* BEGIN Data excerpt *

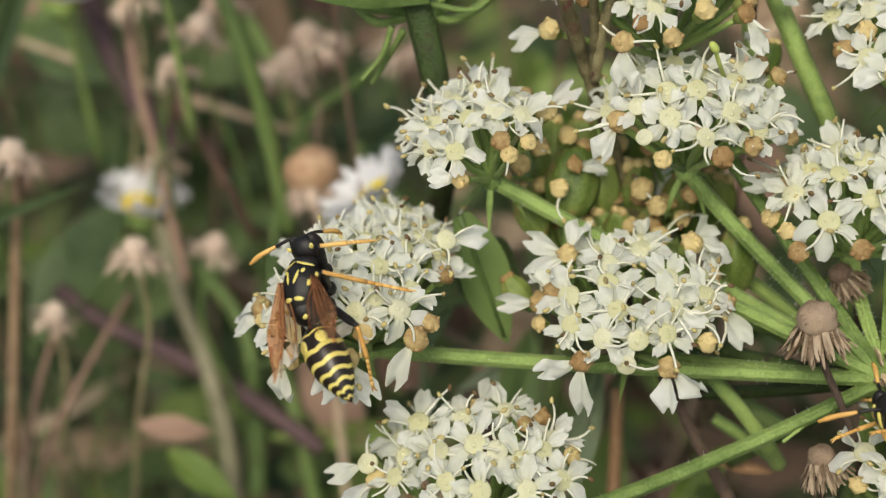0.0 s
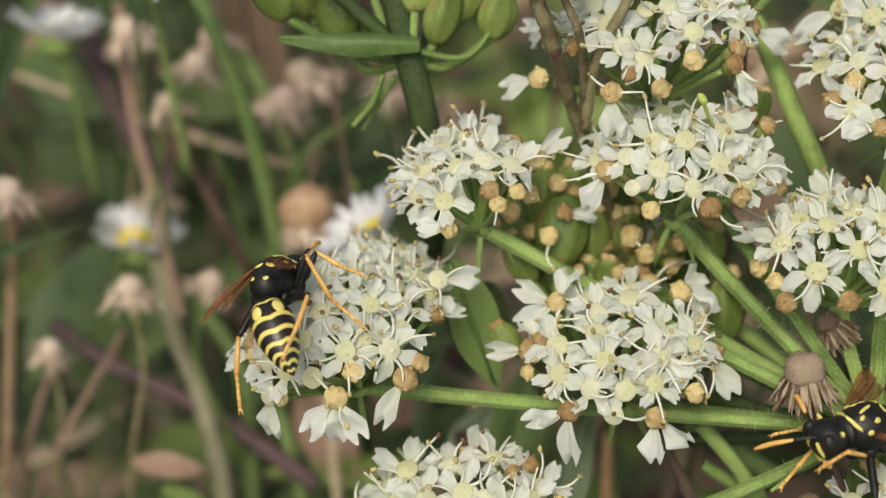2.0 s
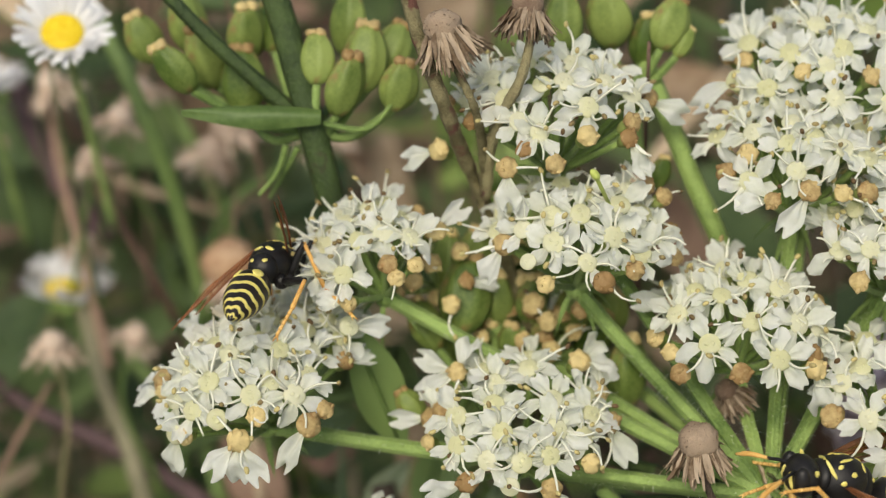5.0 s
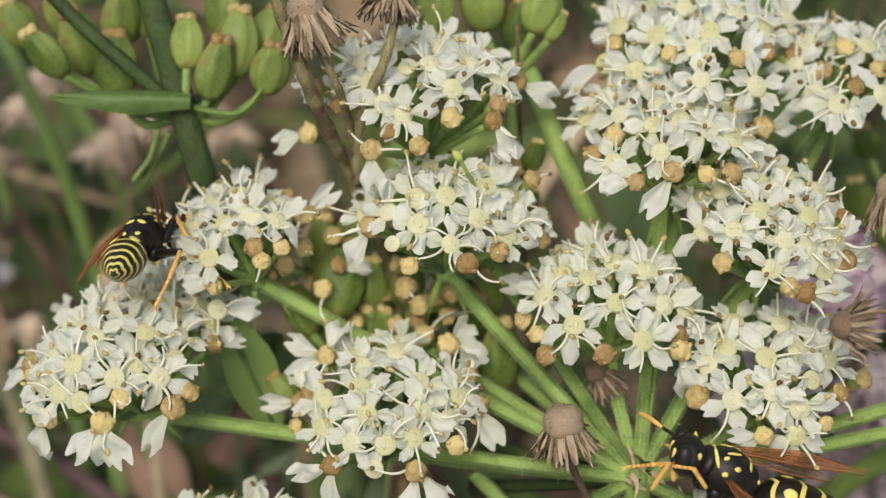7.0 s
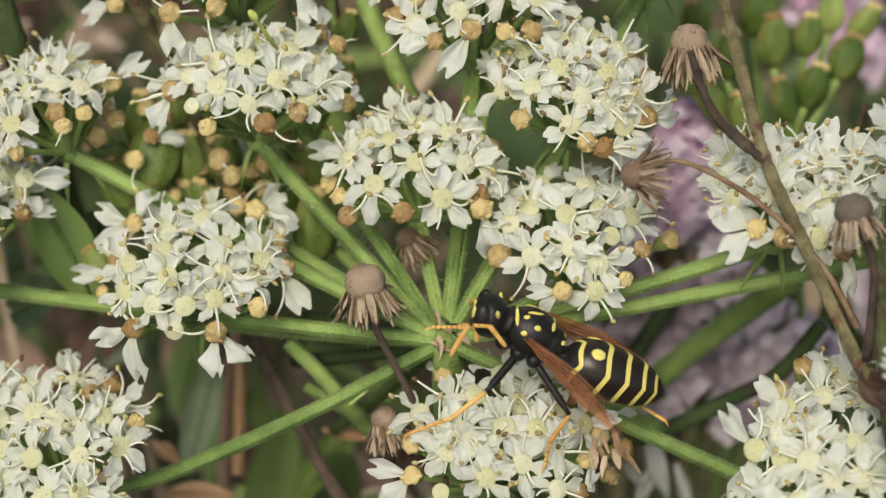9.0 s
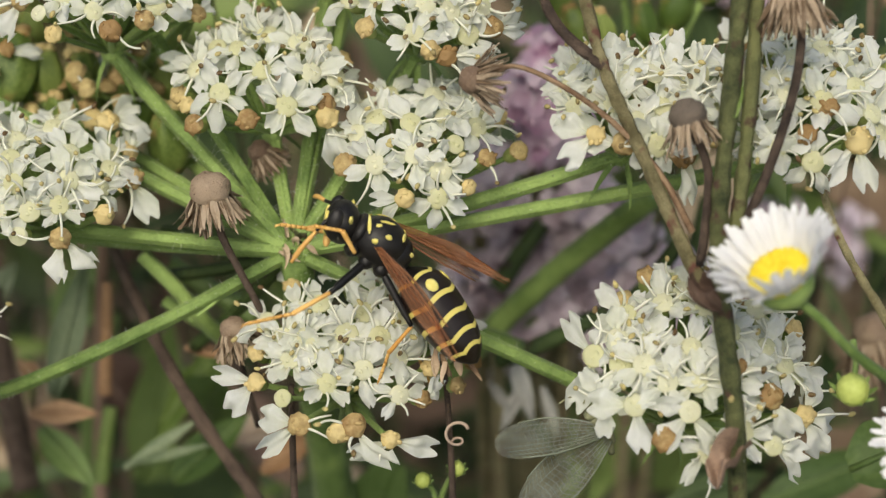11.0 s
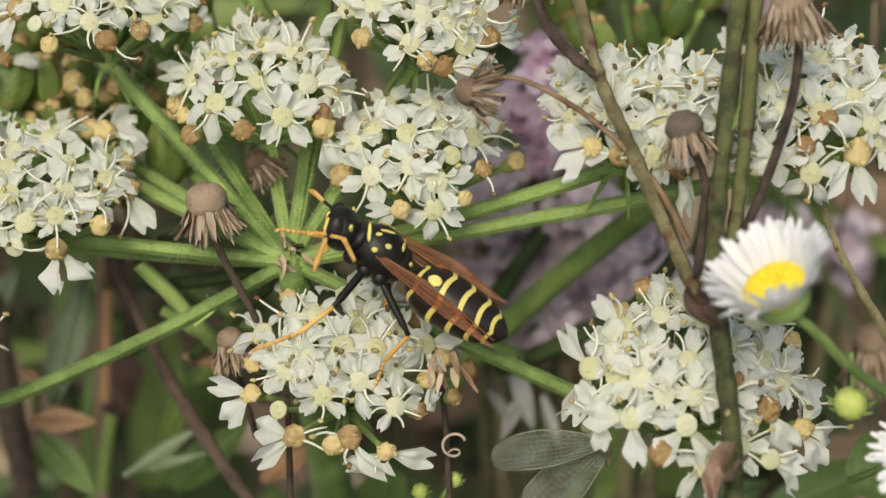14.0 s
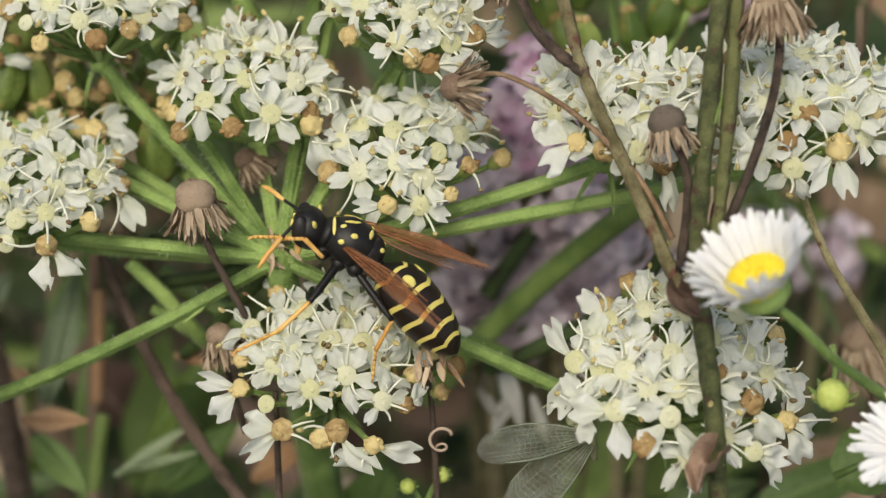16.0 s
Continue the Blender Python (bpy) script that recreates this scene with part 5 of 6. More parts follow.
# ---- lacewing ----
def lacewing():
    top = empty("lacewing", P((18.85, -16.22, 104.00)), "pale green lacewing with clear net-veined wings", "insect")
    bm = bmesh.new()
    tube(bm, smooth_line([P(t) for t in ((18.22, -15.37, 104.50), (18.75, -15.85, 104.80), (19.25, -16.60, 105.60), (19.55, -17.70, 106.80))], 6), [0.36 * MM, 0.42 * MM, 0.36 * MM, 0.2 * MM], 10)
    blob(bm, Matrix.Translation(P((18.02, -15.17, 104.40))), 0.4 * MM, 0.4 * MM, 0.36 * MM, 10, 8)
    part("body", bm, LACEBODY, top)
    for a, b, up, length, width in (((18.85, -16.12, 104.00), (12.50, -16.91, 104.00), (0.1, 0.75, -0.66), 6.5, 2.9), ((19.05, -16.38, 104.00), (14.54, -20.47, 103.50), (-0.5, 0.5, -0.7), 6.8, 3.5)):
        d = (P(b) - P(a)).normalized()
        m = aimed(P(a), V(*up) - d * V(*up).dot(d), d)
        bm = bmesh.new()
        blade(bm, m, length * MM, width * MM, 0, 0.06, 0.02, 0.3, 0.6, 22, 14, 0, 0.08, length, 0.9, 0.0, 0.24)
        w = part("wing", bm, LACEWING, top)
        n = 9
        for i in range(n):
            v = -1 + 2 * i / (n - 1)
            pts = []
            for u in (0.02, 0.25, 0.5, 0.75, 0.93):
                q = 0.3 + 0.7 * math.sin(min(1, u / 0.6) * math.pi / 2) if u < 0.6 else 1 - 0.1 * ((u - 0.6) / 0.4) ** 1.6
                pts.append(m @ mm(length * u * (1 - 0.24 * (1 - math.sqrt(1 - 0.98 * v * v)) * u * u), width * 0.5 * v * q, 0.06 * width * v * v * q - 0.02 * length * u * u + 0.03))
            bm = bmesh.new()
            tube(bm, smooth_line(pts, 3), (0.05 if i in (0, n - 1) else 0.018) * MM, 4)
            child("vein", finish("vein", bm, PALEVEIN), w, Matrix())
        for i in range(15):
            u = 0.14 + 0.052 * i
            q = 0.3 + 0.7 * math.sin(min(1, u / 0.6) * math.pi / 2) if u < 0.6 else 1 - 0.1 * ((u - 0.6) / 0.4) ** 1.6
            bm = bmesh.new()
            tube(bm, [m @ mm(length * (u + 0.03 * (j % 2)) * (1 - 0.24 * (1 - math.sqrt(1 - 0.98 * v * v)) * u * u), width * 0.5 * q * v, 0.06 * width * v * v * q - 0.02 * length * u * u + 0.03) for j, v in enumerate((-0.95, -0.5, 0, 0.5, 0.95))], 0.018 * MM, 4)
            child("vein", finish("vein", bm, PALEVEIN), w, Matrix())
    for k in (-1, 1):
        bm = bmesh.new()
        tube(bm, smooth_line([P((17.99, -15.13, 104.00)), P((17.32, -14.52, 103.50)) + V(k, 1, 0) * MM * 0.6, P((16.80, -15.13, 103.00)) + V(k, 1, 0) * MM], 5), 0.05 * MM, 5)
        part("antenna", bm, LACEBODY, top)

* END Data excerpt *

## Instruction
Images should not appear in the copy; retype the listing above exactly.

## Final result
0.0 s
2.0 s
5.0 s
7.0 s
9.0 s
11.0 s
14.0 s
16.0 s
Continue the Blender Python (bpy) script that recreates this scene with part 5 of 6. More parts follow.
# ---- lacewing ----
def lacewing():
    top = empty("lacewing", P((18.85, -16.22, 104.00)), "pale green lacewing with clear net-veined wings", "insect")
    bm = bmesh.new()
    tube(bm, smooth_line([P(t) for t in ((18.22, -15.37, 104.50), (18.75, -15.85, 104.80), (19.25, -16.60, 105.60), (19.55, -17.70, 106.80))], 6), [0.36 * MM, 0.42 * MM, 0.36 * MM, 0.2 * MM], 10)
    blob(bm, Matrix.Translation(P((18.02, -15.17, 104.40))), 0.4 * MM, 0.4 * MM, 0.36 * MM, 10, 8)
    part("body", bm, LACEBODY, top)
    for a, b, up, length, width in (((18.85, -16.12, 104.00), (12.50, -16.91, 104.00), (0.1, 0.75, -0.66), 6.5, 2.9), ((19.05, -16.38, 104.00), (14.54, -20.47, 103.50), (-0.5, 0.5, -0.7), 6.8, 3.5)):
        d = (P(b) - P(a)).normalized()
        m = aimed(P(a), V(*up) - d * V(*up).dot(d), d)
        bm = bmesh.new()
        blade(bm, m, length * MM, width * MM, 0, 0.06, 0.02, 0.3, 0.6, 22, 14, 0, 0.08, length, 0.9, 0.0, 0.24)
        w = part("wing", bm, LACEWING, top)
        n = 9
        for i in range(n):
            v = -1 + 2 * i / (n - 1)
            pts = []
            for u in (0.02, 0.25, 0.5, 0.75, 0.93):
                q = 0.3 + 0.7 * math.sin(min(1, u / 0.6) * math.pi / 2) if u < 0.6 else 1 - 0.1 * ((u - 0.6) / 0.4) ** 1.6
                pts.append(m @ mm(length * u * (1 - 0.24 * (1 - math.sqrt(1 - 0.98 * v * v)) * u * u), width * 0.5 * v * q, 0.06 * width * v * v * q - 0.02 * length * u * u + 0.03))
            bm = bmesh.new()
            tube(bm, smooth_line(pts, 3), (0.05 if i in (0, n - 1) else 0.018) * MM, 4)
            child("vein", finish("vein", bm, PALEVEIN), w, Matrix())
        for i in range(15):
            u = 0.14 + 0.052 * i
            q = 0.3 + 0.7 * math.sin(min(1, u / 0.6) * math.pi / 2) if u < 0.6 else 1 - 0.1 * ((u - 0.6) / 0.4) ** 1.6
            bm = bmesh.new()
            tube(bm, [m @ mm(length * (u + 0.03 * (j % 2)) * (1 - 0.24 * (1 - math.sqrt(1 - 0.98 * v * v)) * u * u), width * 0.5 * q * v, 0.06 * width * v * v * q - 0.02 * length * u * u + 0.03) for j, v in enumerate((-0.95, -0.5, 0, 0.5, 0.95))], 0.018 * MM, 4)
            child("vein", finish("vein", bm, PALEVEIN), w, Matrix())
    for k in (-1, 1):
        bm = bmesh.new()
        tube(bm, smooth_line([P((17.99, -15.13, 104.00)), P((17.32, -14.52, 103.50)) + V(k, 1, 0) * MM * 0.6, P((16.80, -15.13, 103.00)) + V(k, 1, 0) * MM], 5), 0.05 * MM, 5)
        part("antenna", bm, LACEBODY, top)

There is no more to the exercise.